PROBLEM REQUIREMENTS:
All of the data should be repeated exactly; pictures are not part of the copy.
►
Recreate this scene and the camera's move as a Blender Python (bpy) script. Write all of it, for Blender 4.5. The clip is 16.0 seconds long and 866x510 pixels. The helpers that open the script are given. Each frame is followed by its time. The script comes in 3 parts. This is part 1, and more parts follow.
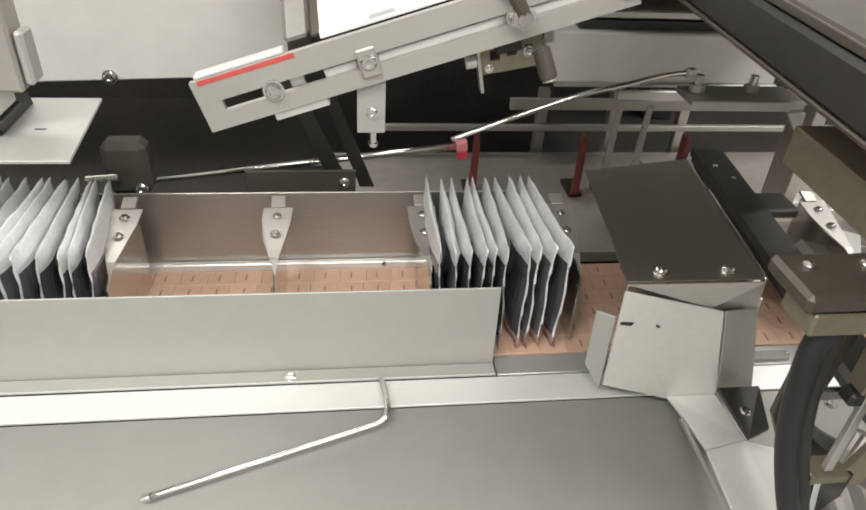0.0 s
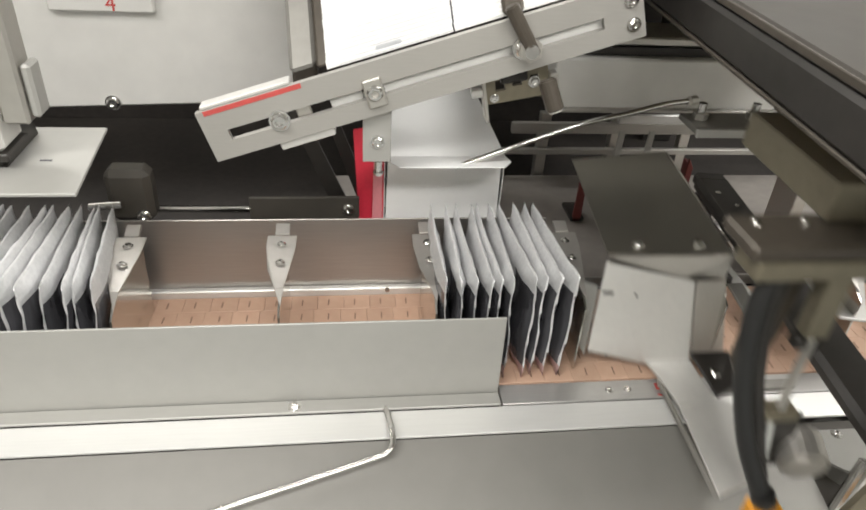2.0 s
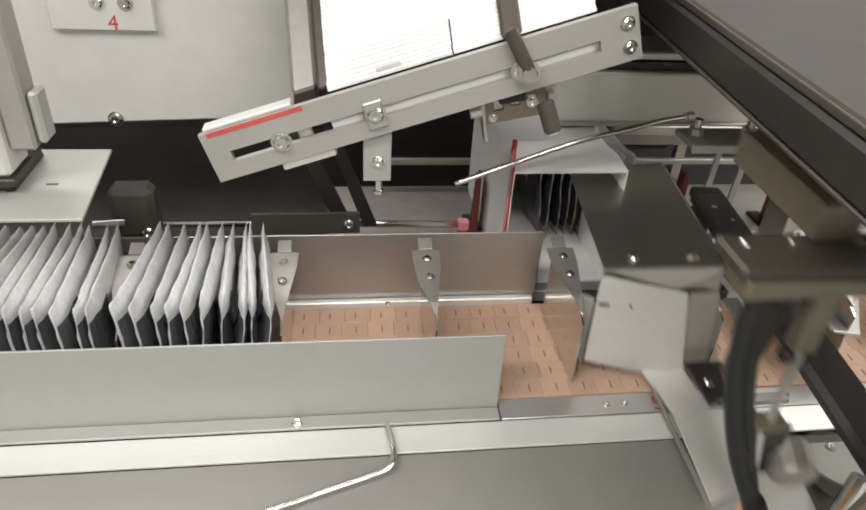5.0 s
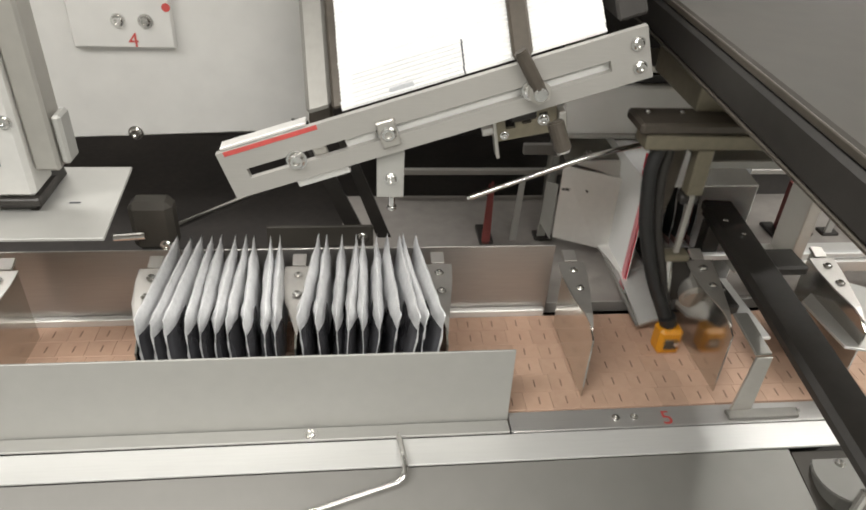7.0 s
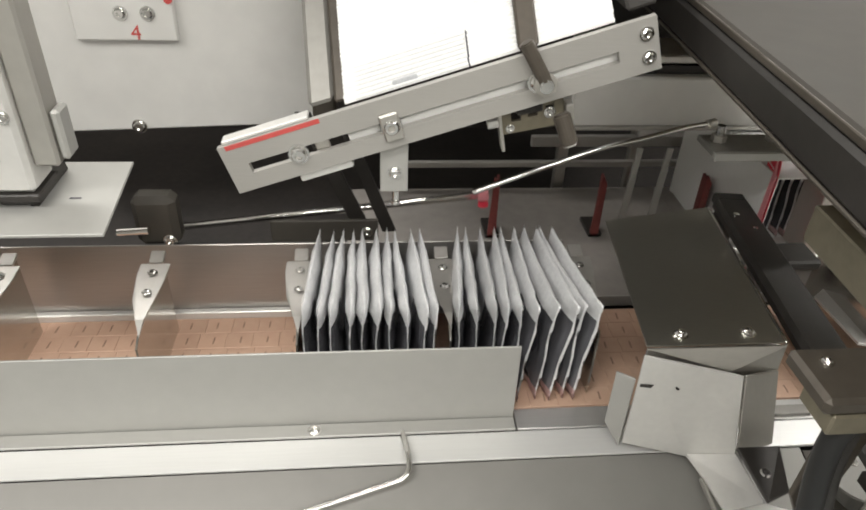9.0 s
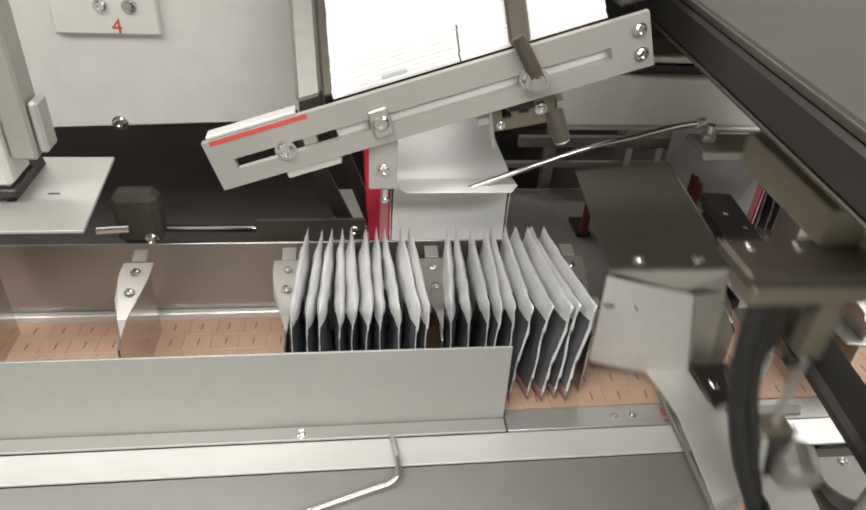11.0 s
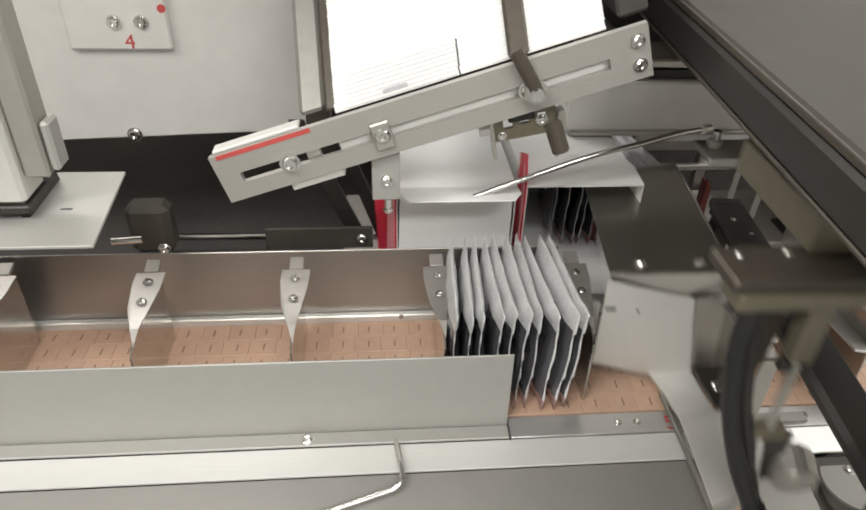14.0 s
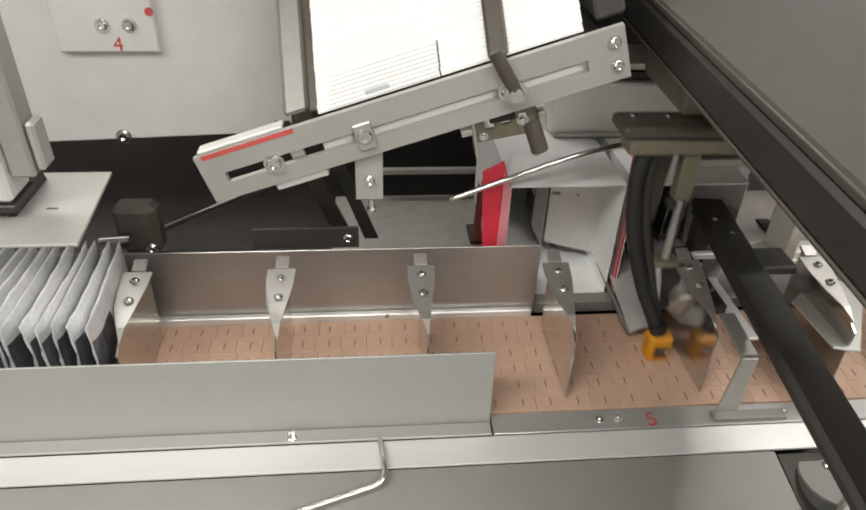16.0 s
◄
TASK ANSWER:
Recreate this scene and the camera's move as a Blender Python (bpy) script. Write all of it, for Blender 4.5. The clip is 16.0 seconds long and 866x510 pixels. The helpers that open the script are given. Each frame is followed by its time. The script comes in 3 parts. This is part 1, and more parts follow.
0.0 s
2.0 s
5.0 s
7.0 s
9.0 s
11.0 s
14.0 s
16.0 s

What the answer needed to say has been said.